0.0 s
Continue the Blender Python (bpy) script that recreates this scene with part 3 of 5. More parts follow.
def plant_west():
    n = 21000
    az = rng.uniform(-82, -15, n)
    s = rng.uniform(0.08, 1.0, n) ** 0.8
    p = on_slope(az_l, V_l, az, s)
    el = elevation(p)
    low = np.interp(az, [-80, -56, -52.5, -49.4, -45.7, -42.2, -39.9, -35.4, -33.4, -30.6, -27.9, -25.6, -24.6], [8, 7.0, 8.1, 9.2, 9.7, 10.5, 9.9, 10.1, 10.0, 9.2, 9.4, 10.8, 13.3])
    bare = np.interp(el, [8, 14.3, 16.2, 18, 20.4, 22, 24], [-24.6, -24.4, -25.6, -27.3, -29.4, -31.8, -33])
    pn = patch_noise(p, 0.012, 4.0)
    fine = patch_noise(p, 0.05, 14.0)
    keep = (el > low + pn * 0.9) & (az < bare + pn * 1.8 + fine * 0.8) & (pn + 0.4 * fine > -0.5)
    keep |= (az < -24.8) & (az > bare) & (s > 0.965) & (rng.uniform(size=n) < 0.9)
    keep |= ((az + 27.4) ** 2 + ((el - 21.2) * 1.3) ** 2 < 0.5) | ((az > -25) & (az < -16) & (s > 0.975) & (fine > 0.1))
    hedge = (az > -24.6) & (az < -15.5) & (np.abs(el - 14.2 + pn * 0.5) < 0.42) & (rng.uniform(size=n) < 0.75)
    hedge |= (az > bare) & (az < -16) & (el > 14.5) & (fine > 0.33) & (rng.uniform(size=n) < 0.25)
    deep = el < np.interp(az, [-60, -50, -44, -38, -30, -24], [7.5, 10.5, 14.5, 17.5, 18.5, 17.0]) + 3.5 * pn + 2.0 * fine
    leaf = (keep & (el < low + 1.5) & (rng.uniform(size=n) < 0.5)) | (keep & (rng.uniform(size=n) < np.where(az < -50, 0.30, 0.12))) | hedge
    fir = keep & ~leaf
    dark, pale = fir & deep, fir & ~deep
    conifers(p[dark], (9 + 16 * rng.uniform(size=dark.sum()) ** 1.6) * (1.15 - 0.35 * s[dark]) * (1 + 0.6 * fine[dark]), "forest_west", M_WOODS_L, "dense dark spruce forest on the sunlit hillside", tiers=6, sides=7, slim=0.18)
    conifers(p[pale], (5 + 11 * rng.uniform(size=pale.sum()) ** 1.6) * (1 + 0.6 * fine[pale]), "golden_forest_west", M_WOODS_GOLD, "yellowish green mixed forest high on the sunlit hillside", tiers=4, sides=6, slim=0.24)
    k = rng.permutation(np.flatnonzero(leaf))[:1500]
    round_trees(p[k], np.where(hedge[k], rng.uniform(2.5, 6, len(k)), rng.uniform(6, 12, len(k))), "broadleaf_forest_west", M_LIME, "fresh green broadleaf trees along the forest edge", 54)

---

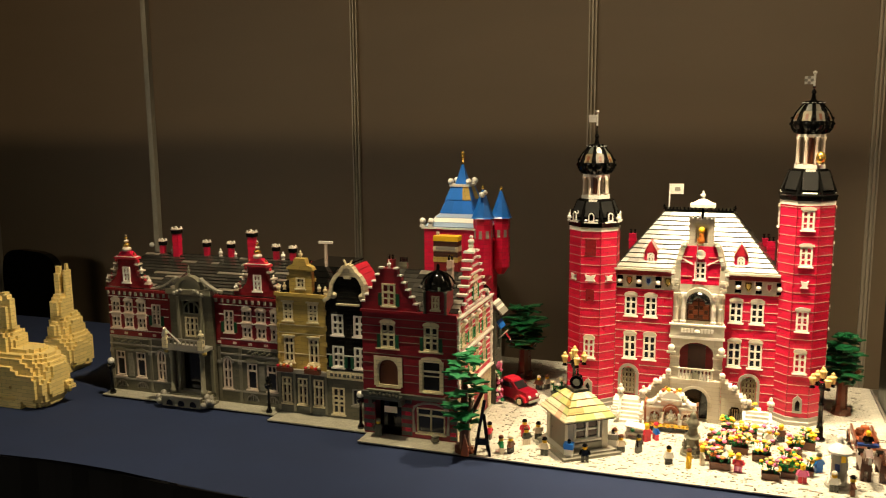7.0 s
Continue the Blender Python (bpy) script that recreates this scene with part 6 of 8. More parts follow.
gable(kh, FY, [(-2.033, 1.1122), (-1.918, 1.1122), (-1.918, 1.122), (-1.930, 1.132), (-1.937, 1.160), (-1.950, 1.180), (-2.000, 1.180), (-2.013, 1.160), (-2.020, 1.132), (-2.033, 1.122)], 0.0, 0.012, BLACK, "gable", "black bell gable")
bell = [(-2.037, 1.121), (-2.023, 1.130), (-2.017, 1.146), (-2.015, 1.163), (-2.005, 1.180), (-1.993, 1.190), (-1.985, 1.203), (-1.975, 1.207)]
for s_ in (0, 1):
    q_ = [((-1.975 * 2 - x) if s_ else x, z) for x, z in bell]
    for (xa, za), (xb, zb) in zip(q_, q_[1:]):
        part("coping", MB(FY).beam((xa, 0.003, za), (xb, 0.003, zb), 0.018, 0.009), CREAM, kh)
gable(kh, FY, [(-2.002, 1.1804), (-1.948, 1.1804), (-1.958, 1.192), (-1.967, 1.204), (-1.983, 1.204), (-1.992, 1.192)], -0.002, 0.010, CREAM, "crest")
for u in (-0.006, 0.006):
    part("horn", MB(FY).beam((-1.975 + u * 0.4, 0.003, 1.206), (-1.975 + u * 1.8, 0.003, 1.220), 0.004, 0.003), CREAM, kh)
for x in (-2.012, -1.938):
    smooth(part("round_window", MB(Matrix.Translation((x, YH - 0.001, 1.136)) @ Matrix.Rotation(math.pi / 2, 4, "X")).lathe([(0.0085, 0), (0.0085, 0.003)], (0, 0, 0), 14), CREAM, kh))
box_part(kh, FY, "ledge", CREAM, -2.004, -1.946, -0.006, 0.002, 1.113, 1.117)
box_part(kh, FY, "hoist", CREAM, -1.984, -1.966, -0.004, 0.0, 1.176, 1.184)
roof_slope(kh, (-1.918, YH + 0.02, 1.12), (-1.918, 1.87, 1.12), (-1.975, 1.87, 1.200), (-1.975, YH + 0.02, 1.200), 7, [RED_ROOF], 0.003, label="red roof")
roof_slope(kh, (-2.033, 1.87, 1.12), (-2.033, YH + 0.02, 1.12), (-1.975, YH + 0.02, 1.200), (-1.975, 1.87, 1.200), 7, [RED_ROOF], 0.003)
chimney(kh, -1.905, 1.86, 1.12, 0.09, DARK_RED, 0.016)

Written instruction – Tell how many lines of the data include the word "recreates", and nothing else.

The output – 2